*GOAL*
What number of lines in the material contain the word "this"? Give that number alone.

*Items from a data source*
▼▼▼
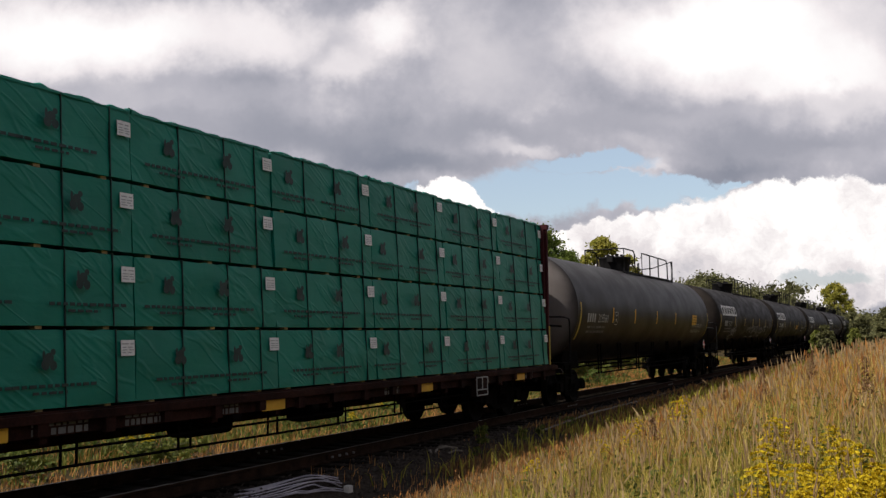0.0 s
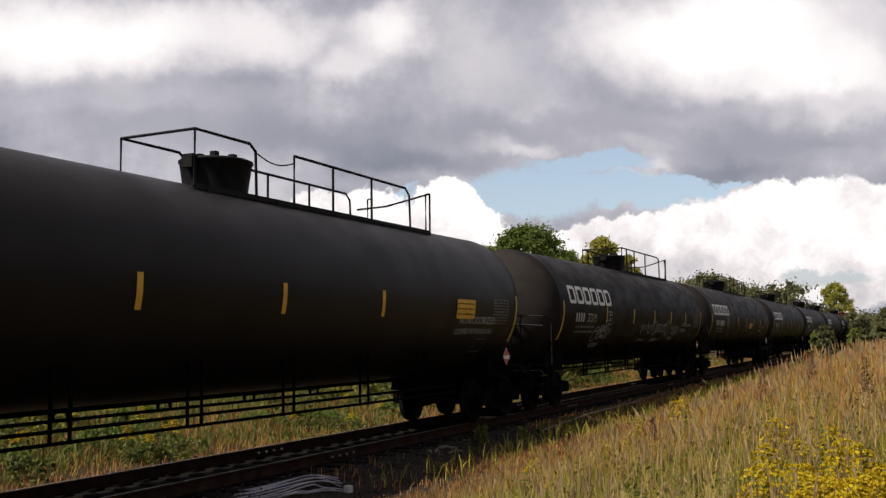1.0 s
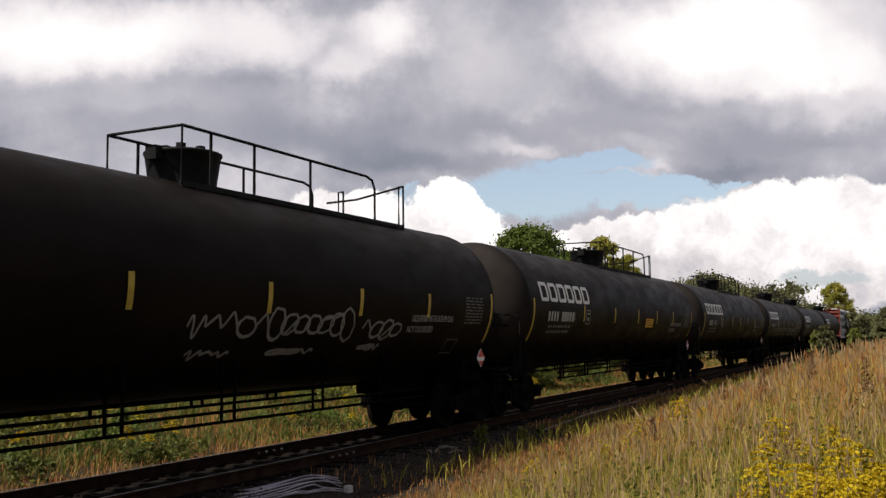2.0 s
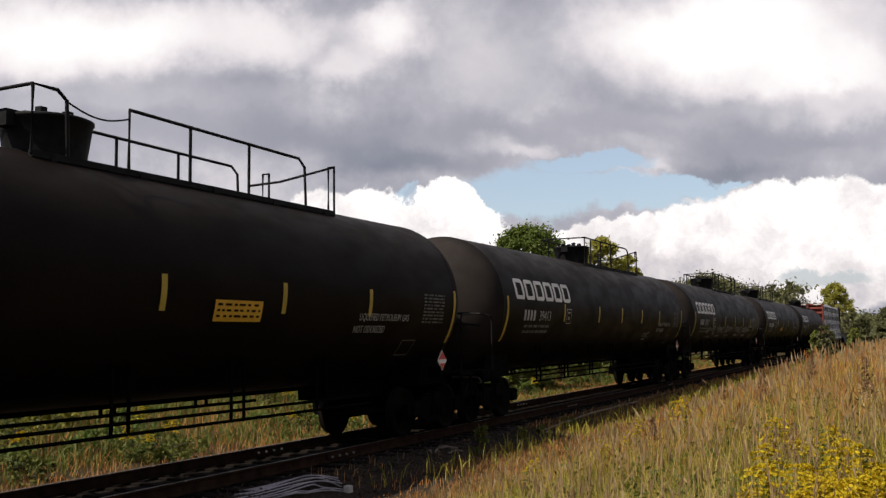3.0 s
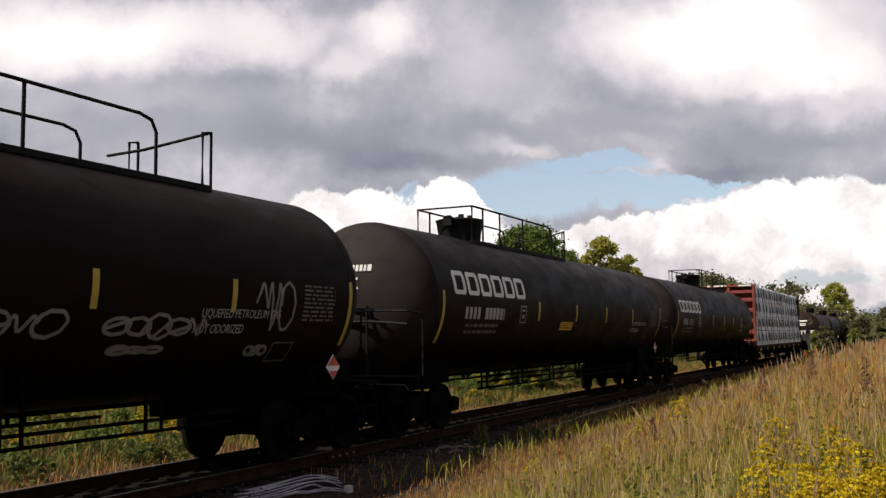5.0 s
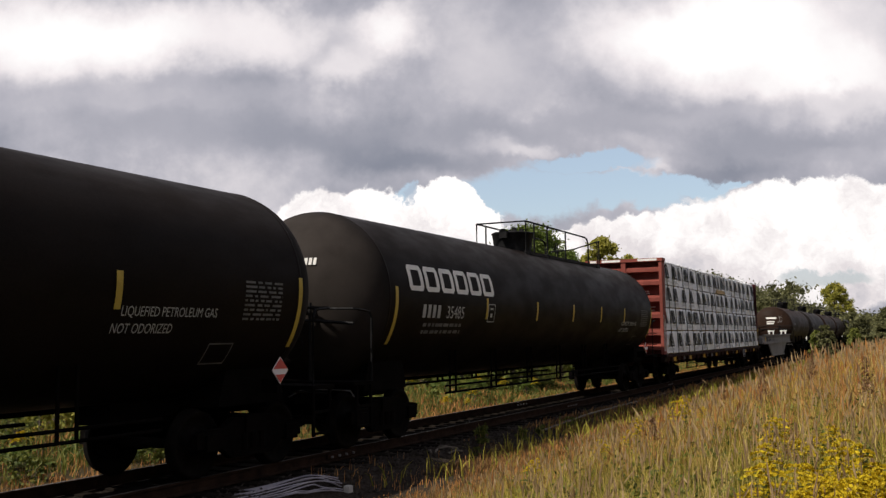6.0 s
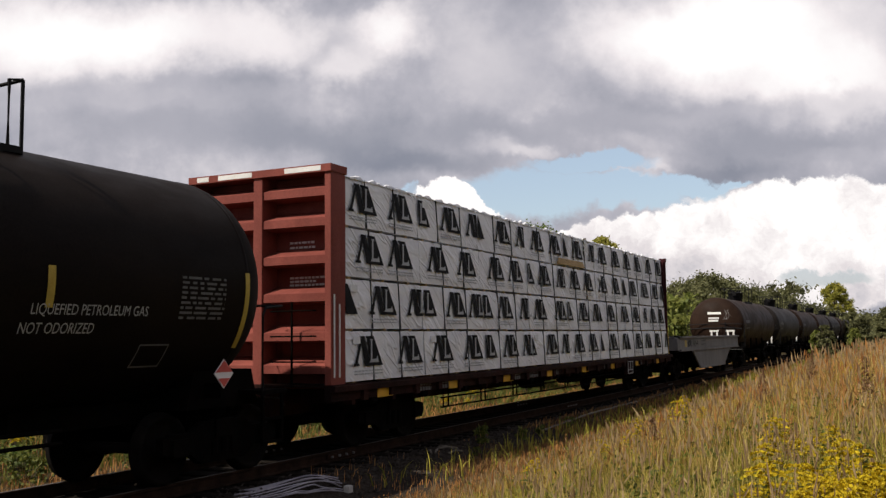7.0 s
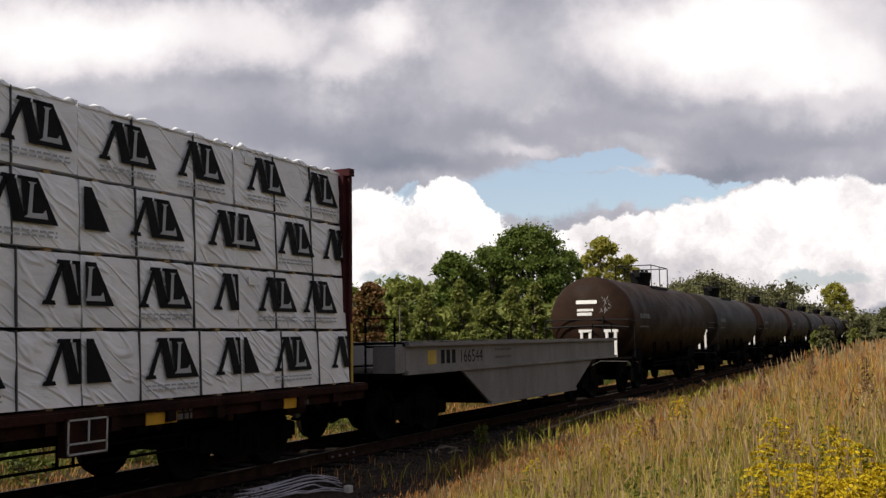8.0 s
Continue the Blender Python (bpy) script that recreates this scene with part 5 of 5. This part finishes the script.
▲▲▲
▼▼▼
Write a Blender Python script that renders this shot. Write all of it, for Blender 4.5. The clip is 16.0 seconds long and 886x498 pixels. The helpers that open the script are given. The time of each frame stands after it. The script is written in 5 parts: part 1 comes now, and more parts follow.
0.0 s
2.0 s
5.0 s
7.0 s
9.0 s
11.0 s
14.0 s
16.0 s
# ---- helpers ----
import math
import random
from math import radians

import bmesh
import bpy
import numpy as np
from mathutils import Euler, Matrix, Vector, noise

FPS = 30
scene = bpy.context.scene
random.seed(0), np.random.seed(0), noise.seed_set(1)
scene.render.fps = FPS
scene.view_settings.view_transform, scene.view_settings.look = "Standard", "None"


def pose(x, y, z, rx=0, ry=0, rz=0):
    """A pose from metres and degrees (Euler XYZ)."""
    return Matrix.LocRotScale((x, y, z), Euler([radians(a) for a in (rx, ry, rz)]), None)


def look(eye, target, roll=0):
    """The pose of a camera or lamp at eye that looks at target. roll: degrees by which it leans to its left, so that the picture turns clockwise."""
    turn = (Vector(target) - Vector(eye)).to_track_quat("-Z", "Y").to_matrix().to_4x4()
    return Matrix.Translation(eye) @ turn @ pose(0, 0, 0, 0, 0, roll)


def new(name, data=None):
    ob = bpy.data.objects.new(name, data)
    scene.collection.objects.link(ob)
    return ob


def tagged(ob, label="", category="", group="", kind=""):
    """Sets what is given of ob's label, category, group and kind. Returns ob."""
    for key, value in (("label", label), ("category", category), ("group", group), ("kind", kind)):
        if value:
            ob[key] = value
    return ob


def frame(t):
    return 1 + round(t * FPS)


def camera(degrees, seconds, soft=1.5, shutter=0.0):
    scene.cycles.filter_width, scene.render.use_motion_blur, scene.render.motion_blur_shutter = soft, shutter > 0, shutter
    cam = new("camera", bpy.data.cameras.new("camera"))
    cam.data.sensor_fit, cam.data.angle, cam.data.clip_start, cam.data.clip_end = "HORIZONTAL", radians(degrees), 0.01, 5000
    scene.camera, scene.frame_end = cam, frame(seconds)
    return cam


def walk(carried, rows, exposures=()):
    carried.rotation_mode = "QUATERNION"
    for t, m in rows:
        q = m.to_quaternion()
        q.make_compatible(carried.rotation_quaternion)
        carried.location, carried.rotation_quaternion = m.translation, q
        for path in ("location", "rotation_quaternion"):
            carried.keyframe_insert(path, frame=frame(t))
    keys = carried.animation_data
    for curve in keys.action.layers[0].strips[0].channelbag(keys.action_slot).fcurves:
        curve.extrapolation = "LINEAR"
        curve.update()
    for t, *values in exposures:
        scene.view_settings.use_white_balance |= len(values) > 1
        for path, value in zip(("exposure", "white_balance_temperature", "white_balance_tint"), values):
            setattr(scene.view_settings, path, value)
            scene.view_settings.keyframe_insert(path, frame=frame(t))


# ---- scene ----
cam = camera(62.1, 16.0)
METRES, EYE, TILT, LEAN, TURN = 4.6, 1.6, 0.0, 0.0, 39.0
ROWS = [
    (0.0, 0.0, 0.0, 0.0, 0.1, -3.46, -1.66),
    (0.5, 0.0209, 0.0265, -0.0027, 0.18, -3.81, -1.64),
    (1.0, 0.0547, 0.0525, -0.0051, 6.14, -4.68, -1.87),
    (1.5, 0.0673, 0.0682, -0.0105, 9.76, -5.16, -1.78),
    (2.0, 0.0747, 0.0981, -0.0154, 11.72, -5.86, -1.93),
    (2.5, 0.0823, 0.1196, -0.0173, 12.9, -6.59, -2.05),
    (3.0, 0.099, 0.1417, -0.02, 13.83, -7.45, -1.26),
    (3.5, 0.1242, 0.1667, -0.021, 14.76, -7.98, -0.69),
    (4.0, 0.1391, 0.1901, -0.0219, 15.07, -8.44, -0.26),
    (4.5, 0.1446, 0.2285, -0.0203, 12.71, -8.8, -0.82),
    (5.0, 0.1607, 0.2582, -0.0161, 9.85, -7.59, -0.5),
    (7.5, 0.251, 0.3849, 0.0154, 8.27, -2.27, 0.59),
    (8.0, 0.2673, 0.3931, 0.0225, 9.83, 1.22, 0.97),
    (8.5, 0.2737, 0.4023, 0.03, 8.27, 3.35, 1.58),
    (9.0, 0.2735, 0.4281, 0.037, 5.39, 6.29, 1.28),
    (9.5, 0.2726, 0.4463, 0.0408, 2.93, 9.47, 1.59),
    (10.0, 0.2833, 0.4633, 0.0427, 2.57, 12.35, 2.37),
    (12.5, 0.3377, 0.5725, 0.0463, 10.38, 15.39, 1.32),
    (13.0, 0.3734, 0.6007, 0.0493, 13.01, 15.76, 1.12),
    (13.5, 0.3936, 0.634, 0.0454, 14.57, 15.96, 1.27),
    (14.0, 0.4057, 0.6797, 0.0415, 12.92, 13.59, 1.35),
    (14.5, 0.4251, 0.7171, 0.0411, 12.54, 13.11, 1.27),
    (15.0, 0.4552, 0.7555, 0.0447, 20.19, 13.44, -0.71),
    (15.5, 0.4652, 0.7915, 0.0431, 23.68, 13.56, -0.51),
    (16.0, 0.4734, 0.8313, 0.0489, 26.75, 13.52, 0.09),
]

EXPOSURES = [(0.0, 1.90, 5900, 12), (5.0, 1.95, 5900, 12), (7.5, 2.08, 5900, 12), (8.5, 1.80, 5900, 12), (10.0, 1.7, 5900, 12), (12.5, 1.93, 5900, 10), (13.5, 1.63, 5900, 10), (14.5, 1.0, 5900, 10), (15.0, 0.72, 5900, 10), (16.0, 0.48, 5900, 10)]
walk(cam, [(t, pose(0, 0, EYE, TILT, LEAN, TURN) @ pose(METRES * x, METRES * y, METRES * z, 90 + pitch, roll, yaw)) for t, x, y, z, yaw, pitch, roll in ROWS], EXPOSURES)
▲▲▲
*ANSWER*
2